After all the training, Jo Ung leaves to go see his mother. On the way to see her, he stays at the house of a government official surnamed Jang, where he promises to marry his daughter, Lady Jang, in the future. Upon returning from the visit to his mother, Jo follows Cheolgwan's advice and wins the war against Seobeon, saving the State of Wei from a crisis.

Meanwhile, Ganghojasa, who has been looking to remarry after his wife died, hears about the beauty of Lady Jang and attempts to force her to marry him. Lady Jang runs away, and Ganghojasa imprisons her mother. On his way to see the exiled crown prince, Jo Ung learns what happened to Lady Jang and punishes Ganghojasa. He then takes Lady Jang’s mother to Gangseonam, where he reunites with his mother and Lady Jang with her mother.
Jo Ung takes off again, arriving just before the crown prince drinks the poison given by the order of the emperor. Jo rescues the crown prince and his faithful servants and returns to Wei. In an alliance with the King of Wei, Jo attacks the Imperial City, and Yi attempts to thwart him by sending the troops but ends up failing.
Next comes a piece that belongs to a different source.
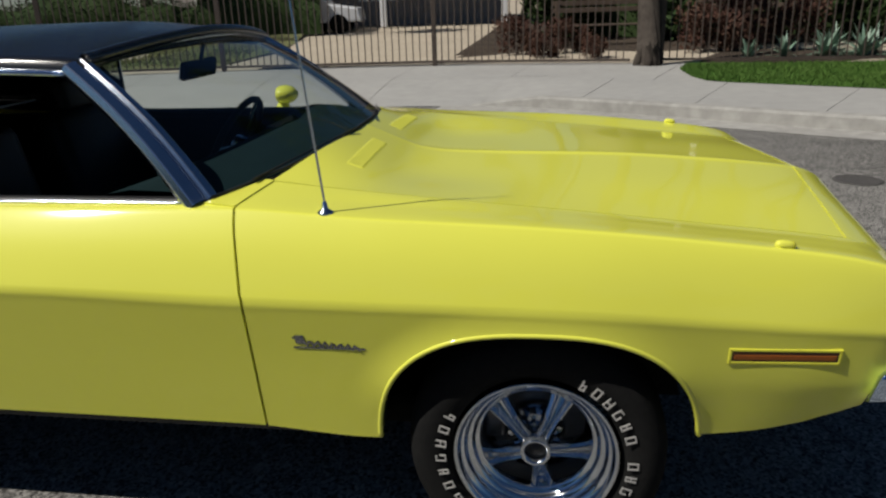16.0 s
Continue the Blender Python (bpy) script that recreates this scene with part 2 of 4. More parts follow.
def box(bm, size, at=(0, 0, 0), rot=None, bevel=0.0):
    """A box with its middle at a place, edges rounded off."""
    m = Matrix.Translation(at) @ (rot or Matrix()) @ Matrix.Diagonal((*size, 1))
    vs = bmesh.ops.create_cube(bm, size=1, matrix=m)["verts"]
    if bevel:
        es = list({e for v in vs for e in v.link_edges})
        bmesh.ops.bevel(bm, geom=es, offset=bevel, segments=2, profile=0.5, affect="EDGES")
    return bm


def rod(bm, a, b, r1, r2=None, seg=10):
    """A tapered round rod from a to b."""
    a, b = Vector(a), Vector(b)
    d = b - a
    m = Matrix.Translation((a + b) / 2) @ d.to_track_quat("Z", "Y").to_matrix().to_4x4()
    bmesh.ops.create_cone(bm, cap_ends=True, segments=seg, radius1=r1, radius2=r1 if r2 is None else r2, depth=d.length, matrix=m)
    return bm


def lathe(profile, seg=48, axis="y"):
    """Verts and faces of a profile of (radius, height) turned round an axis."""
    verts, faces = [], []
    for r, h in profile:
        for k in range(seg):
            a = 2 * math.pi * k / seg
            c, s = r * math.cos(a), r * math.sin(a)
            verts.append((c, h, s) if axis == "y" else (c, s, h))
    n = len(profile)
    for i in range(n - 1):
        for k in range(seg):
            k2 = (k + 1) % seg
            faces.append((i * seg + k, i * seg + k2, (i + 1) * seg + k2, (i + 1) * seg + k))
    return verts, faces


def grid(fn, nu, nv):
    """Verts and faces of a sheet fn(u, v), u and v from 0 to 1."""
    verts = [fn(i / nu, j / nv) for i in range(nu + 1) for j in range(nv + 1)]
    faces = [(i * (nv + 1) + j, (i + 1) * (nv + 1) + j, (i + 1) * (nv + 1) + j + 1, i * (nv + 1) + j + 1) for i in range(nu) for j in range(nv)]
    return verts, faces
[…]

Yi’s men try to escape from the crisis by handing Yi and his family over to Jo, but Jo Ung kills Yi and all of his men in the presence of the crown prince. Later, Jo Ung becomes the king of a small region, where he rules with benevolence and lives happily ever after (Wanpan edition with 104 pages).
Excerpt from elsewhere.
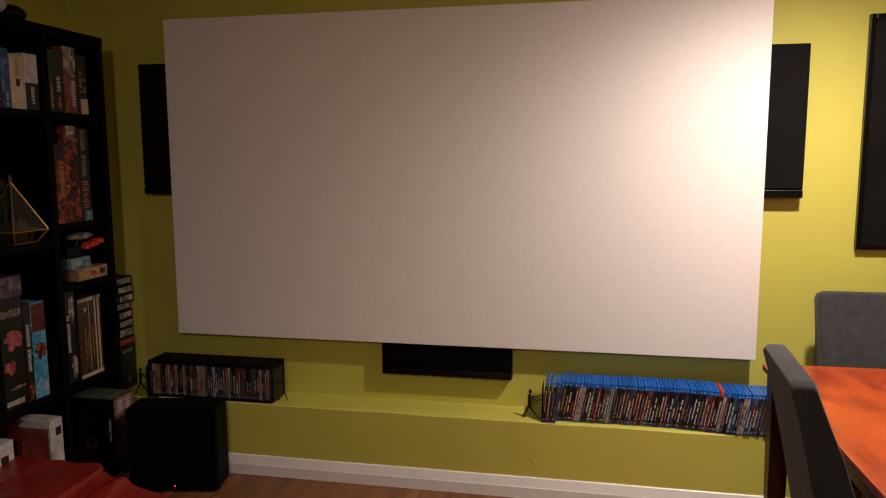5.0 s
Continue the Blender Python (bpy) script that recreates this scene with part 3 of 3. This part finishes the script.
def terrarium():
    ob = empty("glass_terrarium", pose(BX - 0.075, -0.812, 1.213, 0, 0, 24), "brass framed glass pyramid terrarium with dried plants", "terrarium")
    apex = Vector((0, 0, 0.255))
    belt = [Vector((0.125 * math.cos(a), 0.125 * math.sin(a), 0.055)) for a in (math.pi * k / 2 + 0.3 for k in range(4))]
    foot = [Vector((0.080 * math.cos(a), 0.080 * math.sin(a), 0.004)) for a in (math.pi * k / 2 + 0.3 for k in range(4))]
    for k in range(4):
        j = (k + 1) % 4
        for a, b in ((apex, belt[k]), (belt[k], belt[j]), (belt[k], foot[k]), (foot[k], foot[j])):
            part("came", bm_tube(a, b, 0.0027, 0.0027, 8), M_BRASS, ob, "thin brass edge")
        for quad in ((apex, belt[k], belt[j]), (belt[k], foot[k], foot[j], belt[j])):
            g = bmesh.new()
            n = (quad[1] - quad[0]).cross(quad[2] - quad[0]).normalized() * 0.0012
            mid = sum(quad, Vector()) / len(quad)
            q = [mid + (v - mid) * 0.97 for v in quad]
            a, b = [g.verts.new(v - n) for v in q], [g.verts.new(v + n) for v in q]
            g.faces.new(a), g.faces.new(b)
            for i in range(len(q)):
                g.faces.new((a[i], a[(i + 1) % len(q)], b[(i + 1) % len(q)], b[i]))
            part("pane", g, M_GLASS, ob, "clear glass pane")
    loop = bmesh.new()
    for k in range(14):
        a, b = 2 * math.pi * k / 14, 2 * math.pi * (k + 1) / 14
        bm_tube((0.0, 0.013 * math.cos(a), 0.270 + 0.013 * math.sin(a)), (0.0, 0.013 * math.cos(b), 0.270 + 0.013 * math.sin(b)), 0.0018, 0.0018, 6, loop)
    part("hanging_ring", loop, M_BRASS, ob, "small brass ring")
    r = random.Random(11)
    fill = bmesh.new()
    for k in range(150):
        a, d = r.uniform(0, 6.283), r.uniform(0.0, 0.062)
        p = Vector((d * math.cos(a), d * math.sin(a), 0.010))
        q = p + Vector((r.uniform(-.022, .022), r.uniform(-.022, .022), r.uniform(0.02, 0.115)))
        bm_tube(p, q, 0.0032, 0.0010, 4, fill)
    part("dried_plant", fill, A_DRIED, ob, "tangle of dried stems")


terrarium()
# near column, fourth shelf
big = boxed("game_box", -1.002, -0.876, E4, 0.455, A_DARK, "large black game box with pink creatures on its side", "game box", words=((M_INK_W, .1, .95, .035, .085), (M_INK_D, .1, .95, .83, .90)), blobs=((A_PINK, .15, .95, .50, .74), (A_PINK, .10, .65, .30, .46), (A_STONE, .2, .98, .17, .21)))
boxed("game_box", -1.002, -0.868, E4 + 0.456, 0.085, A_PURPLE, "purple and grey game box lying on a larger box", "game box", words=((M_INK_D, .5, .9, .35, .6),))
boxed("game_box", -0.872, -0.834, E4, 0.418, A_DARK, "narrow black game box with bold white lettering", "game box", words=((M_INK_W, .22, .72, .31, .79),), panels=((A_FIRE, .2, .85, .02, .20),))
boxed("game_box", -0.830, -0.752, E4, 0.412, A_ICE, "blue illustrated game box with an orange figure shape", "game box", words=((M_INK_W, .6, .9, .06, .15),), panels=((A_RED, .02, .98, .70, .985),), blobs=((A_FIRE, .10, .98, .38, .60),))
# lowest shelf, boxes that stick out
boxed("game_box", -0.842, -0.768, 0.10, 0.364, A_PALE, "white game box with a dark emblem, sticking out", "game box", front=BX + 0.05, panels=((M_INK_K, .42, .85, .80, .90), (A_STONE, .3, .98, .05, .45)))
boxed("game_box", -0.990, -0.850, 0.10, 0.335, A_RED, "plain deep red game box on the lowest shelf", "game box", front=BX + 0.045)
boxed("game_box", -1.190, -1.045, 0.10, 0.370, A_PALE, "pale blue and white game box on the lowest shelf", "game box", front=BX + 0.055, panels=((A_ICE, .0, 1.0, .2, .62), (M_INK_K, .55, .8, .66, .86)))
low = boxed("game_box", -0.470, -0.318, 0.10, 0.335, M_BLACKCASE, "black game box with a grey lid and brown end label", "game box", depth=0.27, front=BX + 0.078, panels=((A_BROWN, .05, .98, .10, .70), (A_CLAY, .05, .98, .70, .99)), words=((M_INK_W, .18, .50, .70, .96), (M_INK_W, .58, .82, .76, .96)))
part("lid_print", bm_box(0.262, 0.146, 0.0010, (-0.135, 0, 0.3353)), A_SAGE, low, "grey-green printed lid")
for x, z in ((-0.205, 0.0004), (-0.135, 0.0004), (-0.06, 0.0004)):
    part("lid_line", bm_box(0.004, 0.12, 0.0008, (x, 0.0, 0.3358 + z)), M_INK_K, low, "dark printed line")
# highlight on the box's near corner, drawn as a pale strip
part("corner_strip", bm_box(0.012, 0.0008, 0.115, (-0.020, -0.0764, 0.185)), A_STONE, low, "pale strip drawn as the corner's highlight")
petals = bmesh.new()
for k in range(7):
    a = 2 * math.pi * k / 7
    bm_ball((-0.125 + 0.024 * math.cos(a), -0.0760, 0.115 + 0.024 * math.sin(a)), 0.010, petals, (1, 0.06, 1), 8, 6)
part("emblem", petals, A_BROWN, low, "faint printed flower emblem")


def wrapped_roll():
    ob = empty("soft_toy", pose(BX - 0.10, -0.80, BH, 0, 0, 0), "white and black soft toy limb lying on the bookcase", "soft toy")
    bm = bmesh.new()
    bm_ball((0.0, -0.12, 0.068), 0.062, bm, (1, 1.3, 1.05), 20, 14)
    bm_ball((0.02, -0.03, 0.060), 0.044, bm, (1, 1.4, 1.0), 20, 14)
    part("body", bm, A_PALE, ob, "white plush", smooth=True)
    bm = bm_ball((0.03, 0.065, 0.033), 0.040, None, (0.9, 1.7, 0.82), 20, 14)
    part("foot", bm, M_BLACKCASE, ob, "black plush foot", smooth=True)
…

== Features and significance ==
Jo Ung jeon is a representative heroic novel from the late Joseon dynasty. It was the most published novel among the existing woodblock-print (panggakbon) novels that have been passed down to today, which shows that it was one of the most loved novels of the time. It is also a typical work of fiction that shows the trend of heroic novels and the way readers enjoyed novels in late Joseon.

Heroic novels often feature the heroic exploits of the protagonists in wars and as a result they are also known as war story (gundam) novels. Depending on the materials, heroic novels are divided into two large groups: creative heroic novels and historical heroic novels. Creative heroic novels are works of complete fiction with fictional characters and events, while historical heroic novels feature real historical figures alongside fictional characters against the backdrop of historical incidents, such as the Imjin War (Japanese invasions of Joseon Korea) or the Qing invasion of Joseon. Creative heroic novels, such as Jo Ung jeon, tend to be set in China, and the main plot involves an invasion of an enemy and a war that quells the insurrection of villainous subjects. Jo Ung jeon, in particular, achieved a high dramatic tension by making the main villain who usurps the power of the emperor also the protagonist’s personal enemy who killed the protagonist’s father.
Jo Ung jeon is based on the structure of the "life story of a hero", but it does not contain the portion about the parents praying for a child or having a birth dream prior to the protagonist’s birth. Moreover, while other protagonists tend to be reincarnations of the people of the heavenly realm with superpowers, Jo Ung shapes his own destiny with the help of ascetics who are masters in different sets of skills, spirits, and other superhuman beings. Also, the fact that Jo Ung and Lady Jang promise to wed without the meddling of the parents is considered to show a sense of "free love", going against the marriage customs of the time.

== Texts ==
There are over 80 editions of Jo Ung jeon today, including about 20 editions of woodblock prints, 50 editions of handwritten scripts, and 10 editions of metal-type prints. The earliest version of the novel was published in 1857 and contains the name of the engraver (who creates woodblock prints), which is significant as it is the only novel that shows the name of an engraver. Among the existing copies of Jo Ung jeon, the "Wanpan" version (printed in present-day Jeonju) with 104 pages consists of three volumes and is considered more detailed and consistent compared to other editions.